My Lords, I am grateful to my second noble friend for producing the justified balance that we always expect from the government Back Benches on this issue. On growth and employment, I want to emphasise and reinforce what he has just said: the issue is the inflation target. The Bank is all too well aware of the sanctions under the Bank of England Act 1998 if it fails to hit the inflation target. If inflation goes over the target by more than 1 per cent, the Bank will have to explain itself. That will be the main driver of its business.

My Lords, at the end of 2003 the Chancellor decided to change the measure from RPIX to CPI. Since then, the CPI measure has doubled and is now 1 per cent above its target. Do the Government believe that that was a wise decision? Do they believe that it has had any impact at all on wage settlements?

My Lords, we think that it was a wise decision for the obvious reason that it clearly enables us to directly use international comparators, which is of great importance. Even with the limited rise in United Kingdom interest rates in recent months, we are still well below the international average. The vast majority of central banks have been obliged in recent months to increase interest rates as a result of the obvious factor of high oil, gas and food prices. We use the index as a credible indicator for our major macroeconomic decisions, and wage bargainers of course have recourse to it.

My Lords, does my noble friend agree that there is a direct correlation between credibility, both at home and abroad, and government interference, and that the decision that the Government made immediately on coming to office in 1997 has been the foundation of much of the clear economic success?

My Lords, I suspect that even the noble Lord, Lord Barnett, will have doubts whether the Monetary Policy Committee will change its procedures given that the current remit has operated for nearly 10 years.
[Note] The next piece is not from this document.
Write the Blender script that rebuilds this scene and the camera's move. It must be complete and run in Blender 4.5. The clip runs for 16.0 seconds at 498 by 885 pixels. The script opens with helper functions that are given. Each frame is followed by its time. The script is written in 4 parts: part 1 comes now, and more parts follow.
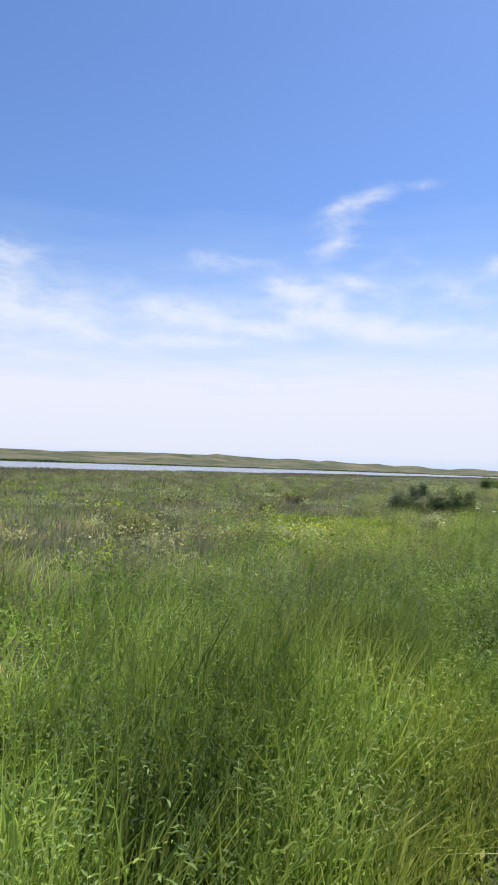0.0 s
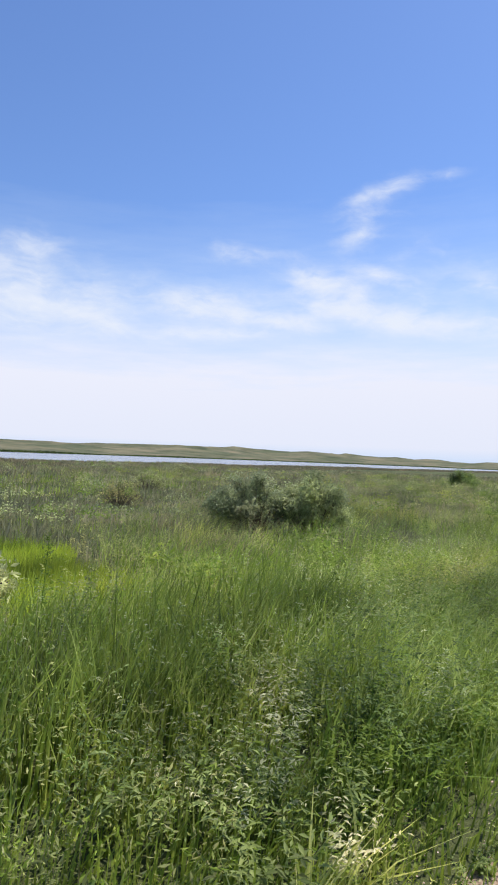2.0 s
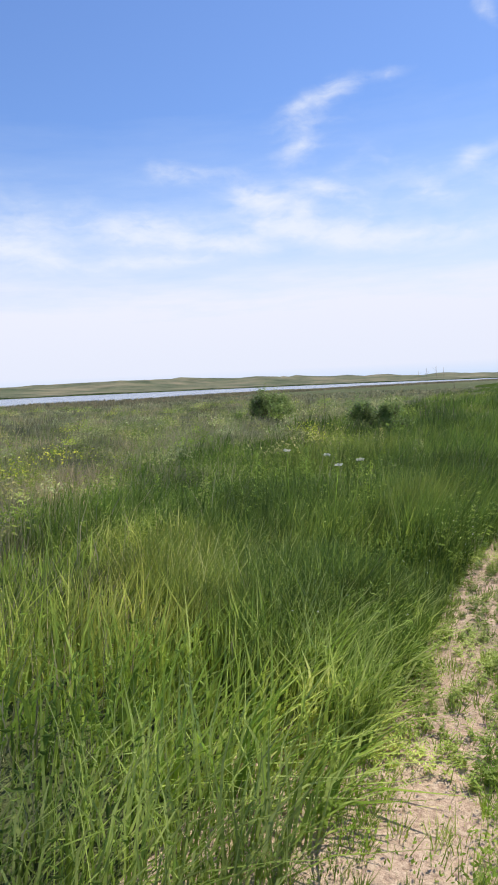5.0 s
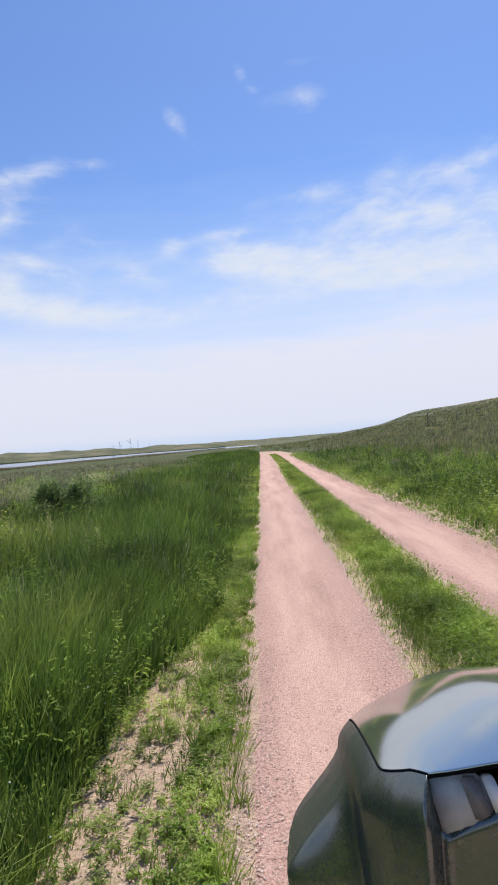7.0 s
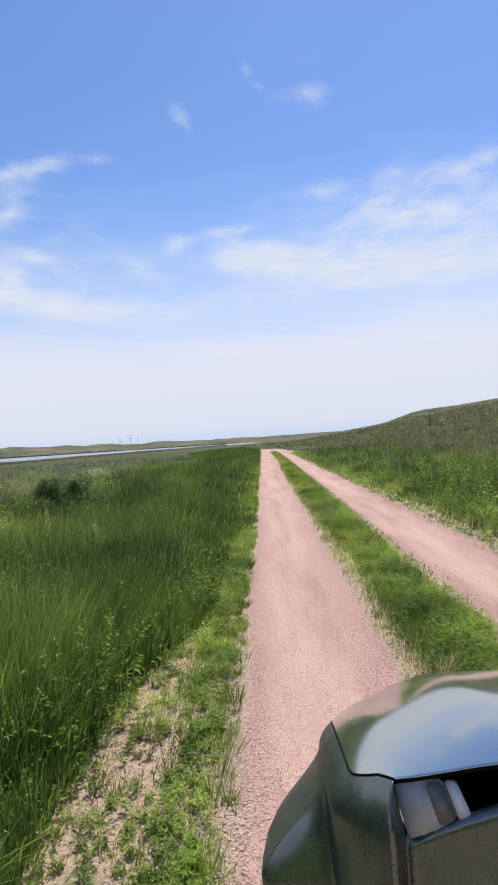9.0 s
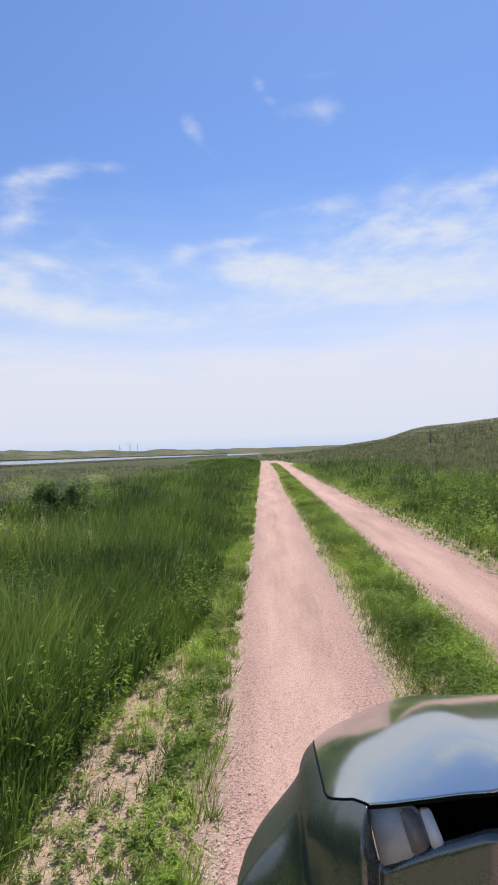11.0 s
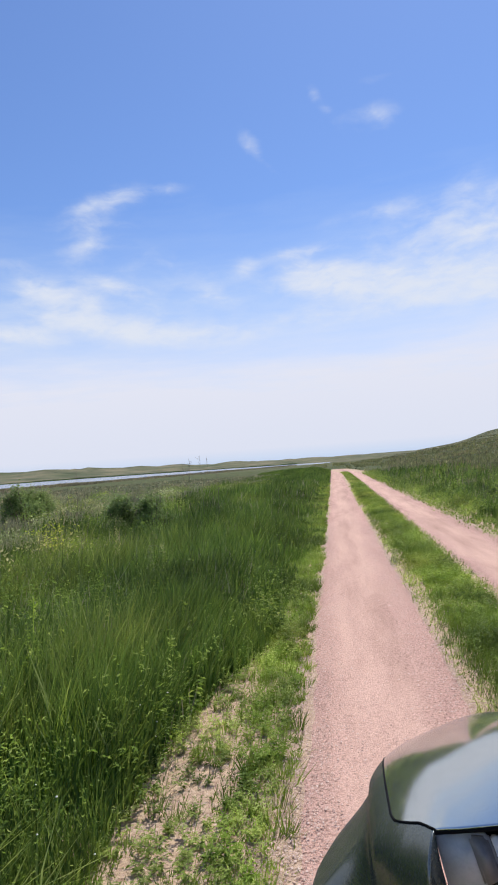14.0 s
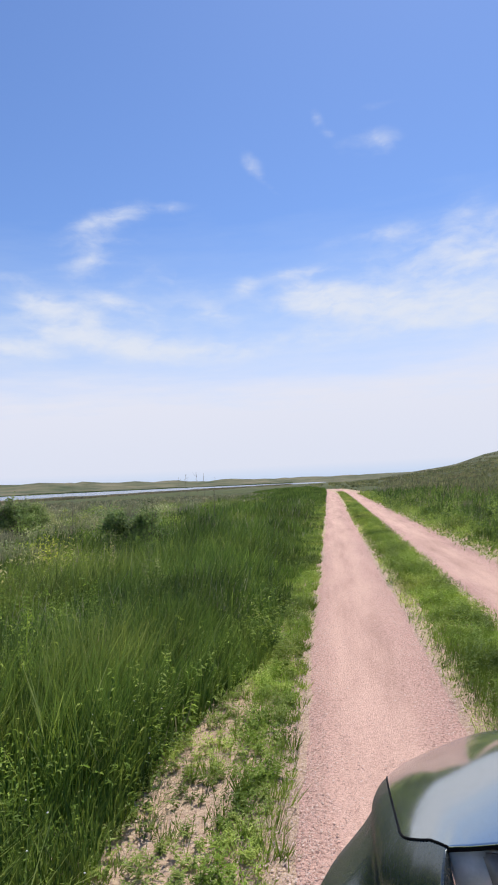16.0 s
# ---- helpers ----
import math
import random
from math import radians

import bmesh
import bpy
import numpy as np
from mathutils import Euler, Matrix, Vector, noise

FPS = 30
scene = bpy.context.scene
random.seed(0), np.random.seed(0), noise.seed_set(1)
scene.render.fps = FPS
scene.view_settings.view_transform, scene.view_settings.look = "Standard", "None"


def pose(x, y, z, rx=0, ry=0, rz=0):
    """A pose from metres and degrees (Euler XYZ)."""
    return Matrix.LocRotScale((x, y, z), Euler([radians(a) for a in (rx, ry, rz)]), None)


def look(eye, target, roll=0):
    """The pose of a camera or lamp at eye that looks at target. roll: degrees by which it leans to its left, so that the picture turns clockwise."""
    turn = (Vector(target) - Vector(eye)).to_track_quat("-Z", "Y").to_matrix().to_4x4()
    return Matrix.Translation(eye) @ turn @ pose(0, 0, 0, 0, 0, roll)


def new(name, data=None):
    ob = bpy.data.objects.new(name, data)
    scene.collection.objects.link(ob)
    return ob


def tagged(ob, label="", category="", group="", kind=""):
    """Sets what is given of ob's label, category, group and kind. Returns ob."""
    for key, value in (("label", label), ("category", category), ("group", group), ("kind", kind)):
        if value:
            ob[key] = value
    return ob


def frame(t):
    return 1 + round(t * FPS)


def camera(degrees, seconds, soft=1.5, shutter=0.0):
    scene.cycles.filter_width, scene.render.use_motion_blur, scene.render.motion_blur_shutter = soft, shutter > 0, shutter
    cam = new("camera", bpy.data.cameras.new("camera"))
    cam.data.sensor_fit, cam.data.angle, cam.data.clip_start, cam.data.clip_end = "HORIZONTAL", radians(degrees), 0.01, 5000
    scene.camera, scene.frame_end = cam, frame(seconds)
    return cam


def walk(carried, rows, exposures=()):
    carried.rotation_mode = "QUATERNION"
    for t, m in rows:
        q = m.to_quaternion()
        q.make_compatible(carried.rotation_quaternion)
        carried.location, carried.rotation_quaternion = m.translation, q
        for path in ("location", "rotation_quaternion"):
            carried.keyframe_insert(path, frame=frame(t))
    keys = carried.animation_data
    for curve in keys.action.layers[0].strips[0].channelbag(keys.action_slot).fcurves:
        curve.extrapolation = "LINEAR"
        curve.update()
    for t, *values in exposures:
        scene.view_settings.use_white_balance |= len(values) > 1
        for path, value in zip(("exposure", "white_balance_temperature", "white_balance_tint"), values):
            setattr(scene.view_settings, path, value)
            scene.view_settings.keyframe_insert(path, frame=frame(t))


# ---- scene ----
# ---------------------------------------------------------------- camera
EYE = 1.5
cam = camera(43.0, 16.0, soft=1.9)
ROWS = [  # seconds, x, y, z over the track, yaw, pitch, roll
    (0.0, -3.82, -28.63, 0, 27.53, 2.09, -2.12),
    (0.5, -3.40, -26.15, 0, 27.65, 1.96, -2.04),
    (1.0, -2.95, -23.55, 0, 28.05, 2.05, -1.14),
    (1.5, -2.58, -20.84, 0, 28.66, 2.02, -0.78),
    (2.0, -2.25, -18.04, 0, 29.59, 1.36, -2.37),
    (2.5, -1.94, -15.25, 0, 30.70, 0.33, -3.14),
    (3.0, -1.67, -12.54, 0, 30.29, -0.64, -3.59),
    (3.5, -1.35, -9.75, 0, 29.60, -1.60, -2.80),
    (4.2, -0.85, -5.90, 0, 28.50, -3.20, -0.50),
    (4.9, -0.35, -2.25, 0, 26.00, -5.00, 2.20),
    (5.3, -0.15, -0.50, 0, 20.97, -5.67, 3.42),
    (5.5, -0.069, 0.0, 0.007, 7.32, -5.22, 1.63),
    (6.0, -0.057, -0.063, 0.041, 0.65, 2.93, 5.39),
    (6.5, -0.099, 0.047, -0.042, 1.75, 0.48, 3.56),
    (7.0, -0.046, -0.008, -0.018, 0.81, 0.04, 4.40),
    (7.5, -0.027, 0.009, -0.022, 0.27, -0.40, 4.23),
    (8.0, -0.019, -0.023, -0.016, 0.62, -0.83, 4.26),
    (9.3, 0.0, -0.015, -0.005, 1.05, 0.10, 3.50),
    (10.5, 0.019, -0.012, 0.002, 1.33, 0.80, 2.64),
    (11.0, 0.018, -0.014, 0.0, 1.00, 0.79, 1.78),
    (11.5, 0.008, 0.022, -0.006, 0.78, 0.99, 1.03),
    (12.0, 0.007, 0.025, 0.0, 0.93, 0.98, 1.08),
    (12.5, 0.017, -0.022, 0.020, 1.90, 0.89, 1.69),
    (13.0, 0.012, 0.002, -0.008, 4.00, 1.27, 2.63),
    (13.5, 0.028, 0.011, -0.011, 6.12, 1.83, 3.52),
    (14.0, 0.051, 0.004, -0.001, 7.33, 2.04, 3.88),
    (14.5, 0.050, 0.0, -0.007, 7.48, 2.01, 3.72),
    (15.0, 0.051, -0.007, 0.003, 7.35, 2.10, 3.35),
    (15.5, 0.034, -0.003, -0.008, 7.20, 2.67, 2.92),
    (16.0, 0.023, 0.012, -0.020, 6.93, 3.64, 2.59),
]
walk(cam, [(t, pose(x, y, EYE + z, 90 + p, r, w)) for t, x, y, z, w, p, r in ROWS],
     exposures=[(0.0, 0.06), (3.0, 0.04), (5.4, 0.08), (6.0, -0.13), (6.6, -0.06), (10.5, -0.09), (16.0, -0.08)])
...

However, the MPC’s procedures are deficient in the method of appointment provided for. Will the Minister recommend to his colleague the Chancellor that future appointments to the MPC should be made openly and transparently, rather than in a late-night telephone call from the Chancellor asking some poor, unsuspecting economist to make up his mind by the following morning?

My Lords, I have met few poor economists, and very few unsuspecting ones, but I have not seen any of them turn the offer down.

My Lords, I am somewhat confused. What do the Government think the Monetary Policy Committee is doing? Is it concentrating solely on inflation and the inflation target, as the noble Lord, Lord Howarth, suggested, or is it doing what the noble Lord, Lord Barnett, has suggested it should be doing and looking at more than one area? I think that the noble Lord, Lord Howarth, is right. What do the Government think is going on?

My Lords, the answer to that question is straightforward. The major obligation on the Monetary Policy Committee is clearly detailed in the Bank of England Act, and the Chancellor’s remit stays scrupulously close to that. The committee has a major objective on inflation. That does not alter the fact that it is all too well aware that its deliberations and decisions have an impact on the wider macro-economy. The Chancellor and others point out to it the necessity of taking the issue in the round—and that is broadly what my noble friends succeeded in doing with their two contrasting but exceedingly helpful questions.